LDA : L’autre préoccupation de nos concitoyen-nes est la question du pouvoir d’achat. L’augmentation du coût de l’énergie et singulièrement celui de l’électricité a un impact considérable sur notre niveau de vie. Beaucoup de famille ne peuvent plus se chauffer. Tu interviens souvent au Sénat sur cette problématique. Quelles sont les solutions ?
Le marché européen de l’énergie et l’Arenh* constituent un système injuste et absurde. Le premier est basé sur l’énergie la plus volatile sur le marché, le gaz, qui est a fortiori une énergie fossile. Le second affaiblit notre indépendance et l’originalité de notre production énergétique. C’est EDF et les usagers qui paient l’addition. Les opérateurs dits alternatifs se gavent ainsi sur une énergie nucléaire à bas coûts, presque neutre en carbone, pour spéculer et la revendre jusqu’à dix fois plus cher ! On marche sur la tête.
Le coût de l’énergie impacte tous les secteurs notamment ceux qui nécessitent une utilisation intensive de l’énergie pour la production. Cela impacte notamment les prix alimentaires, pénalisant les plus modestes. Il faut revenir à un secteur public nationalisé avec des tarifs réglementés. Cette orientation doit permettre de bâtir un mix énergétique, seul à même de sortir des énergies fossiles. Pour le climat, pour la justice sociale, il faut reconstruire une vraie filière industrielle et souveraine. Impliquer les salariés du secteur, au savoir-faire inestimable, est une des conditions de cette reprise en main.
LDA : À Troyes, nous avons F. Baroin qui demande au gouvernement le retour des tarifs réglementés pour les collectivités territoriales.

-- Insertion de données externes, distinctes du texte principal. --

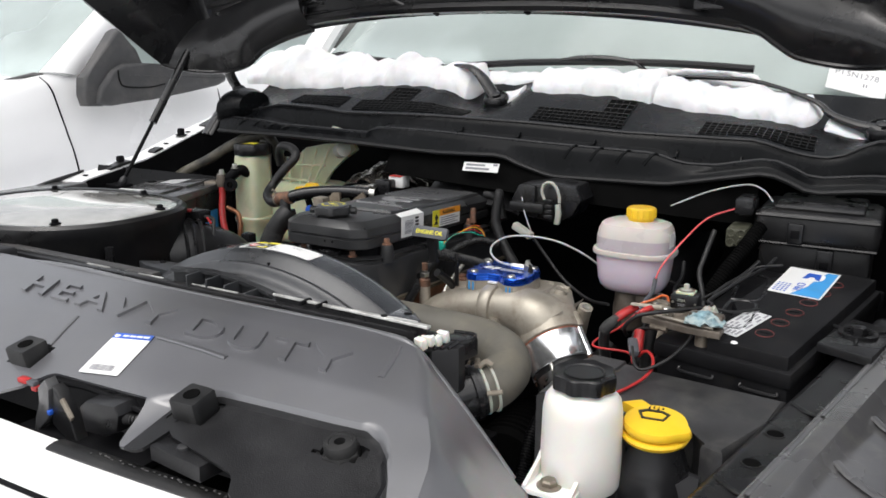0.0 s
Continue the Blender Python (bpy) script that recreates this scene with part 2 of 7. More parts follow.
M["asphalt"] = mat("snowy_lot", (0.80, 0.81, 0.83), 0.8, vary=0.12, scale=2, bump=0.8, fine=60, stain=(0.25, 0.25, 0.255), stain_at=0.66, stain_scale=0.5)

# ---- building helpers ----


def thing(name, at=(0, 0, 0), label="", category="", group="", kind=""):
    ob = new(name)
    ob.empty_display_size = 0.02
    ob.location = at
    ob["base"] = at
    return tagged(ob, label, category, group, kind)


def part(name, bm, material, parent=None, label="", sharp=38.0):
    """Links a bmesh, in world coordinates, as one mesh object under a thing or a part."""
    bmesh.ops.recalc_face_normals(bm, faces=bm.faces[:])
    lim = radians(sharp)
    for f in bm.faces:
        f.smooth = True
    for e in bm.edges:
        if len(e.link_faces) == 2 and e.calc_face_angle(0) > lim:
            e.smooth = False
    me = bpy.data.meshes.new(name)
    bm.to_mesh(me)
    bm.free()
    me.materials.append(M[material] if isinstance(material, str) else material)
    ob = new(name, me)
    if parent is not None:
        ob.parent = parent
        base = parent.get("base")
        if base is not None:
            ob.matrix_parent_inverse = Matrix.Translation(-Vector(base))
    if label:
        ob["label"] = label
    return ob


def solo(name, bm, material, label, category, group="", kind="", sharp=38.0):
    return tagged(part(name, bm, material, None, "", sharp), label, category, group, kind)


def box(bm, x0, x1, y0, y1, z0, z1, bev=0.0, seg=2, m=None):
    r = bmesh.ops.create_cube(bm, size=1, matrix=Matrix.LocRotScale(((x0 + x1) / 2, (y0 + y1) / 2, (z0 + z1) / 2), None, (abs(x1 - x0), abs(y1 - y0), abs(z1 - z0))))
    vs = r["verts"]
    if bev:
        es = list({e for v in vs for e in v.link_edges})
        q = bmesh.ops.bevel(bm, geom=es, offset=bev, segments=seg, affect='EDGES', profile=0.5)
        vs = list({v for f in q["faces"] for v in f.verts} | {v for v in vs if v.is_valid})
    if m is not None:
        bmesh.ops.transform(bm, matrix=m, verts=vs)
    return vs


def frame_of(d, up=(0, 0, 1)):
    d = Vector(d).normalized()
    u = Vector(up)
    if abs(d.dot(u)) > 0.97:
        u = Vector((0, 1, 0))
    a = d.cross(u).normalized()
    return a, a.cross(d).normalized(), d


def smooth_path(pts, n=8):
    """A Catmull-Rom curve through the points."""
    p = [Vector(q) for q in pts]
    if len(p) < 3:
        return p
    p = [2 * p[0] - p[1]] + p + [2 * p[-1] - p[-2]]
    out = []
    for i in range(1, len(p) - 2):
        a, b, c, d = p[i - 1:i + 3]
        for k in range(n):
            t = k / n
            out.append(0.5 * (2 * b + (c - a) * t + (2 * a - 5 * b + 4 * c - d) * t * t + (3 * b - a - 3 * c + d) * t ** 3))
    out.append(p[-2])
    return out


def rings(bm, loops, caps=True, closed=False):
    rows = [[bm.verts.new(v) for v in lp] for lp in loops]
    n = len(rows[0])
    pairs = list(zip(rows, rows[1:])) + ([(rows[-1], rows[0])] if closed else [])
    for a, b in pairs:
        for i in range(n):
            bm.faces.new((a[i], a[(i + 1) % n], b[(i + 1) % n], b[i]))
    if caps and not closed:
        bm.faces.new(rows[0][::-1])
        bm.faces.new(rows[-1])
    return rows


def tube(bm, pts, r, seg=12, n=8, caps=True, ribs=0.0, pitch=0.004, flat=1.0):
    """A round bar along a smooth path. r: a radius or one for each point. ribs: depth of the rings of a ribbed sleeve."""
    path = smooth_path(pts, n)
    if ribs:
        fine = [path[0]]
        for a, b in zip(path, path[1:]):
            k = max(1, round((b - a).length / (pitch / 4)))
            fine += [a.lerp(b, i / k) for i in range(1, k + 1)]
        path = fine
    m = len(path)
    side = None
    loops = []
    for i, c in enumerate(path):
        d = (path[min(i + 1, m - 1)] - path[max(i - 1, 0)]).normalized()
        if side is None:
            side, up, _ = frame_of(d)
        side = (side - d * side.dot(d)).normalized()
        up = side.cross(d).normalized()
        if isinstance(r, (list, tuple)):
            f = i / (m - 1) * (len(r) - 1)
            j = min(int(f), len(r) - 2)
            rad = r[j] + (r[j + 1] - r[j]) * (f - j)
        else:
            rad = r
        if ribs:
            rad += ribs * (0.5 if i % 4 in (0, 1) else -0.5)
        loops.append([c + rad * (math.cos(a) * side + flat * math.sin(a) * up) for a in (2 * math.pi * k / seg for k in range(seg))])
    rings(bm, loops, caps)


def lathe(bm, prof, at=(0, 0, 0), axis=(0, 0, 1), seg=32, squash=(1, 1), caps=True, power=None):
    """Turns a profile of (radius, height) round an axis. power: above 2 makes the section a rounded square."""
    a, b, d = frame_of(axis)
    loops = []
    for r, h in prof:
        lp = []
        for k in range(seg):
            t = 2 * math.pi * k / seg
            c, s = math.cos(t), math.sin(t)
            q = 1.0 if power is None else (abs(c) ** power + abs(s) ** power) ** (-1 / power)
            lp.append(Vector(at) + d * h + q * r * (c * squash[0] * a + s * squash[1] * b))
        loops.append(lp)
    rings(bm, loops, caps)


def prism(bm, outline, h0, h1, m=None, bev=0.0, seg=2):
    """An outline in x and y, drawn up from h0 to h1 and then posed by m."""
    lo = [bm.verts.new((x, y, h0)) for x, y in outline]
    hi = [bm.verts.new((x, y, h1)) for x, y in outline]
    n = len(outline)
    fs = [bm.faces.new(lo[::-1]), bm.faces.new(hi)]
    for i in range(n):
        fs.append(bm.faces.new((lo[i], lo[(i + 1) % n], hi[(i + 1) % n], hi[i])))
    vs = lo + hi
    if bev:
        es = list({e for e in fs[1].edges})
        q = bmesh.ops.bevel(bm, geom=es, offset=bev, segments=seg, affect='EDGES', profile=0.5)
        vs = list({v for f in q["faces"] for v in f.verts} | {v for v in vs if v.is_valid} | {v for f in fs if f.is_valid for v in f.verts})
    if m is not None:
        bmesh.ops.transform(bm, matrix=m, verts=vs)
    return vs


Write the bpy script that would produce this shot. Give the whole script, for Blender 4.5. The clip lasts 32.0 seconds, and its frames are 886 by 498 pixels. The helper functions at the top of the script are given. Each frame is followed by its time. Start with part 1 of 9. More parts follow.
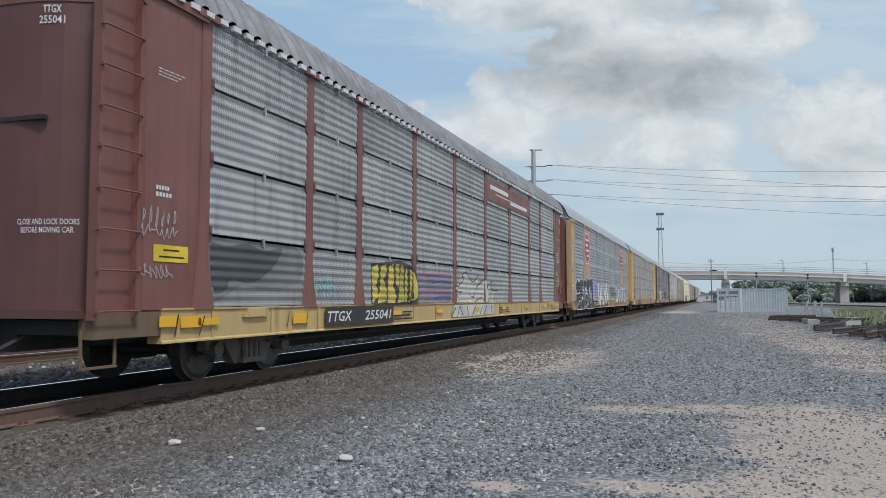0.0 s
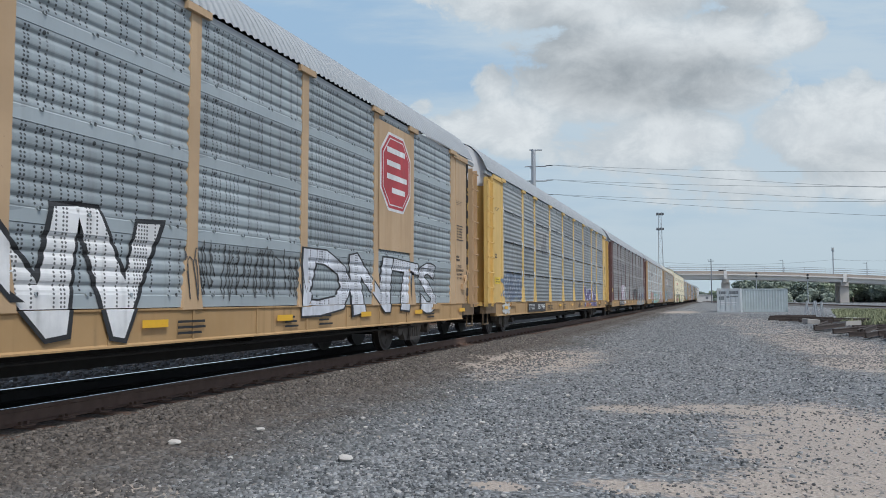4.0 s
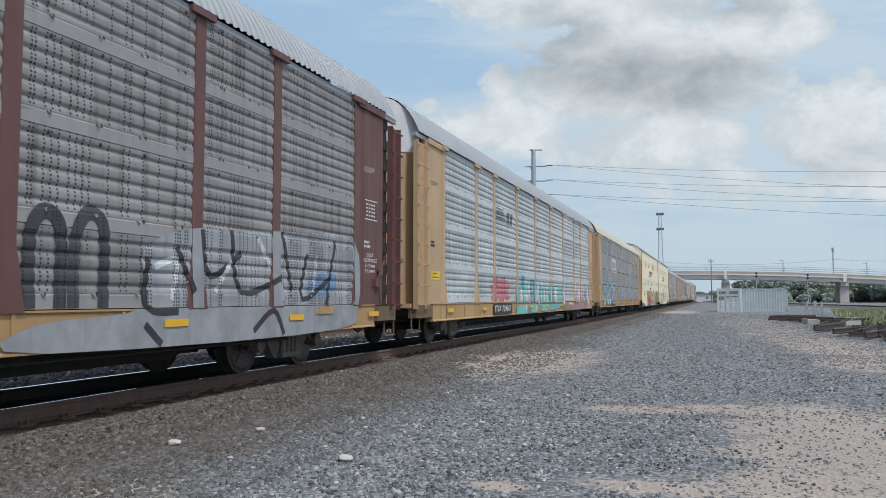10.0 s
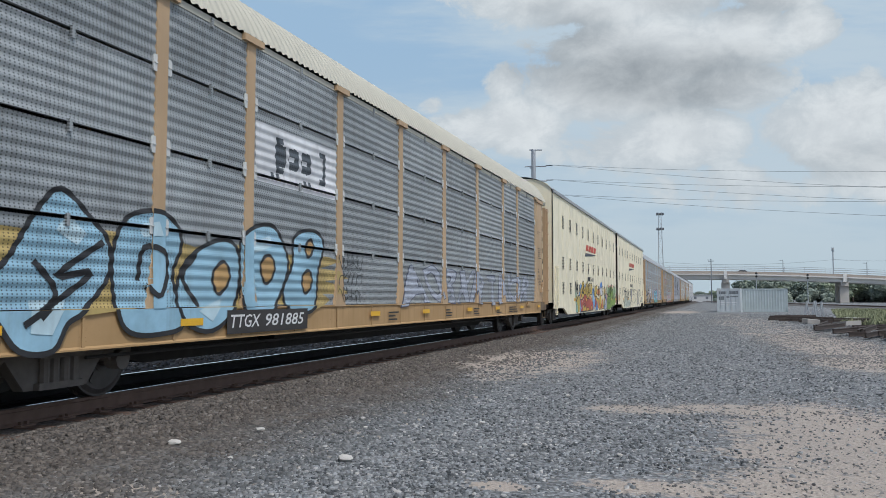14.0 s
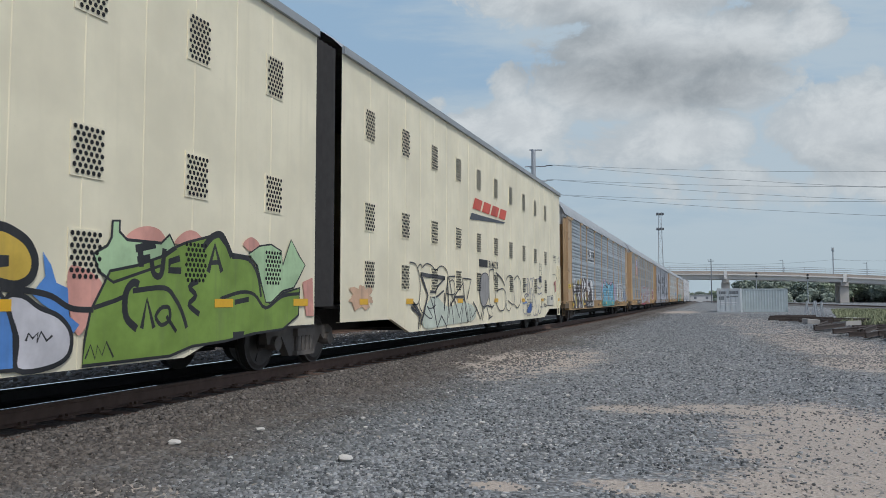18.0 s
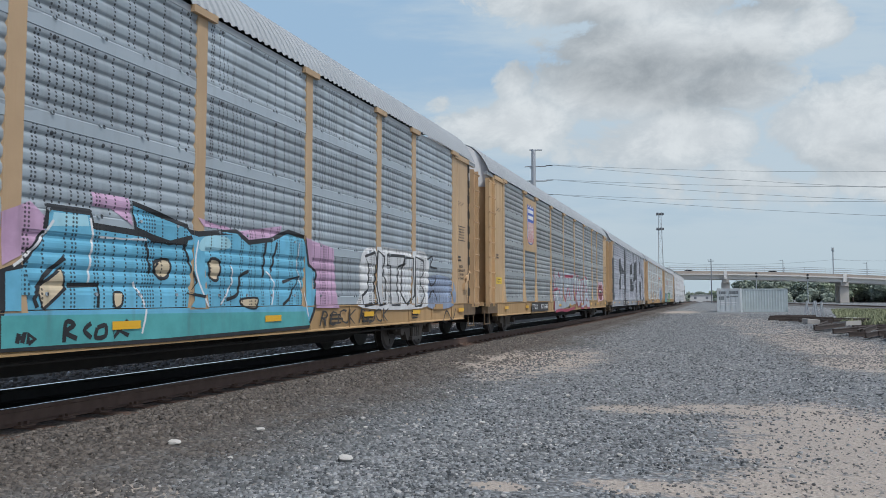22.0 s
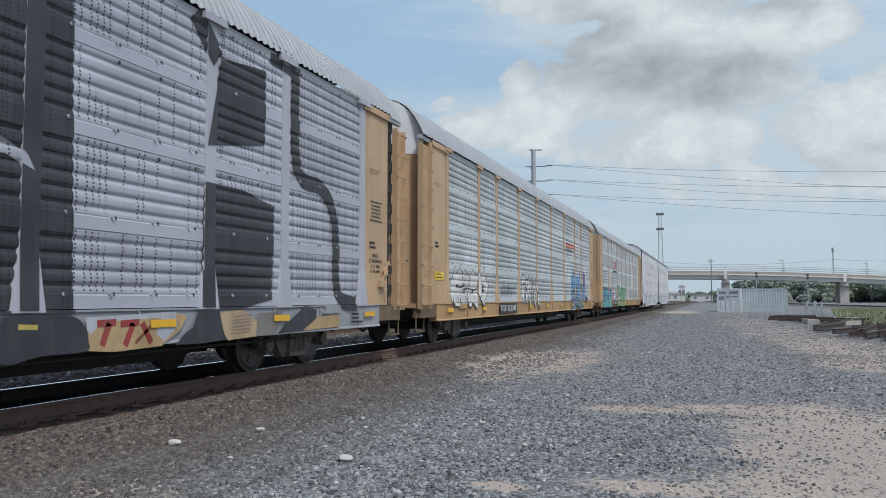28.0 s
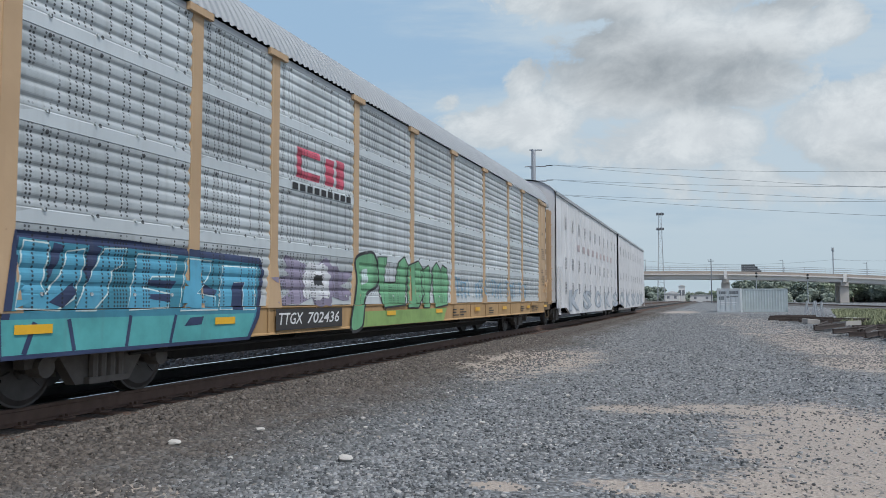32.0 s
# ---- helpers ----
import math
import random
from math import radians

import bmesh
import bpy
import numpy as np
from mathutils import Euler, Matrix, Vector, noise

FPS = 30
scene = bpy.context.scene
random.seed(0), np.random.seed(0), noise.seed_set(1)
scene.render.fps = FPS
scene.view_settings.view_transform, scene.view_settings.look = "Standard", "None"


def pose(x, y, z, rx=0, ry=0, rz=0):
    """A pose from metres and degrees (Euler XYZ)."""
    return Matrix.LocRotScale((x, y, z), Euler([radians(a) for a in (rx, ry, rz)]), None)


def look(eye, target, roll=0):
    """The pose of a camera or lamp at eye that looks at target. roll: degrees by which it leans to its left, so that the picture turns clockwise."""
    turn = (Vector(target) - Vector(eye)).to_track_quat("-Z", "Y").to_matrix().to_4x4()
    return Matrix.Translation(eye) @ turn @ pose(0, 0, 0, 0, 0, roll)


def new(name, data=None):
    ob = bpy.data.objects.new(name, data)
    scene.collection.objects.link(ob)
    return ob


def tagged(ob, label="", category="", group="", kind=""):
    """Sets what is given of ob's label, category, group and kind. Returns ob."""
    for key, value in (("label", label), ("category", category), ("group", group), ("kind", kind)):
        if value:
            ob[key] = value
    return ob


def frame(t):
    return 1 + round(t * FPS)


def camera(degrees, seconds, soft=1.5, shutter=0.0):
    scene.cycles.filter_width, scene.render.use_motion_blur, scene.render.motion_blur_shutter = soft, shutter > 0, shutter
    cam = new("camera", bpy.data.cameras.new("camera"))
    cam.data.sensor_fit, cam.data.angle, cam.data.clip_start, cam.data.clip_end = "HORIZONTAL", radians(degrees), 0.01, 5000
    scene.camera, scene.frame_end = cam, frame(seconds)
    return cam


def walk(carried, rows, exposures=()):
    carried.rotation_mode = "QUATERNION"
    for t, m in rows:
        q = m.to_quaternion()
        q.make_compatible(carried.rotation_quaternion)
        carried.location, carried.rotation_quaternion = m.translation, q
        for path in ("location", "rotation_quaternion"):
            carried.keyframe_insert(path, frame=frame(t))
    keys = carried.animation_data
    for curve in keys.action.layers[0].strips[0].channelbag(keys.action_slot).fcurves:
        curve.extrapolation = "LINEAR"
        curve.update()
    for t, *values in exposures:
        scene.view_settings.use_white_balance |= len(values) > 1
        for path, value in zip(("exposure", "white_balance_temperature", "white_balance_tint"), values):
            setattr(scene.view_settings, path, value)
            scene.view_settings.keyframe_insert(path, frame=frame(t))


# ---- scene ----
# The camera stands still beside the track; the train rolls past it.
cam = camera(58.5, 32.0, soft=0.7, shutter=0.03)
CAM = pose(0, 0, 1.14, 93.556, 0, 18.85)
walk(cam, [(0.0, CAM), (32.0, CAM)], exposures=[(t, e, 6150, 8) for t, e in ((0.0, -0.03), (3.0, -0.05), (6.0, -0.04), (10.0, 0.03), (11.6, -0.12), (13.2, -0.12), (14.2, -0.08), (16.6, -0.27), (20.2, -0.27), (21.2, -0.10),
                                                           (25.0, -0.07), (28.0, -0.05), (30.0, -0.12), (32.0, -0.07))])

TRACK = -7.65          # centre line of the train's track
GROUND = -0.41


# how far the train has rolled, in metres, at each second
ROLLED = (-0.03, 10.49, 21.06, 31.69, 42.21, 52.72, 63.24, 73.88, 84.39, 94.80, 105.21, 115.72, 126.17, 136.63, 147.07, 157.57, 168.07,
          178.57, 188.96, 199.32, 209.49, 219.80, 230.18, 240.73, 251.31, 261.68, 272.15, 282.62, 293.10, 303.56, 313.94, 324.40, 334.62)


def travel(t):
    """How far the train has rolled at t seconds; it goes a little unevenly."""
    i = min(31, int(t))
    return ROLLED[i] + (ROLLED[i + 1] - ROLLED[i]) * (t - i)


BODY = 27.7            # length of a rack car's body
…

Il était ministre de l’économie au moment du vote de la loi Nome. On voit aujourd’hui le résultat de ces choix politiques. Sans doute faut-il rappeler la responsabilité de la droite dans les difficultés que nous traversons ?
Je me félicite que de nombreux élus de droite reconnaissent leurs erreurs. Ils voient localement les dégâts causés par l’application de leur programme et des directives libérales européennes. Ce que les usagers paient aujourd’hui, ce n’est pas le prix de la guerre en Ukraine mais le coût de 20 ans d’Europe à la sauce libérale.
Certains appellent à un retour des tarifs réglementés pour les collectivités territoriales voire pour certains secteurs économiques comme les boulangers. Notre proposition au Sénat pour réinstaurer ces tarifs a pourtant été refusée par cette même droite sénatoriale au motif qu’il fallait respecter les sacro-saints traités libéraux européens et que cela coûterait trop cher ! La belle affaire : il faut donc laisser les collectivités sacrifier des activités dans leurs projets locaux.
Comme pour le projet de « réétatisation d’EDF », les libéraux se prétendent être les grands défenseurs du service public. Il s’agit en réalité de socialiser les pertes, privatiser les profits et préparer de futures dérégulations.
*Accès Régulé à l'Électricité Nucléaire Historique : dispositif qui, depuis la loi NOME, a fait voler en éclat le monopôle d’EDF et l’oblige à vendre une partie de l’électricité nucléaire à faibles prix à ses propres concurrents.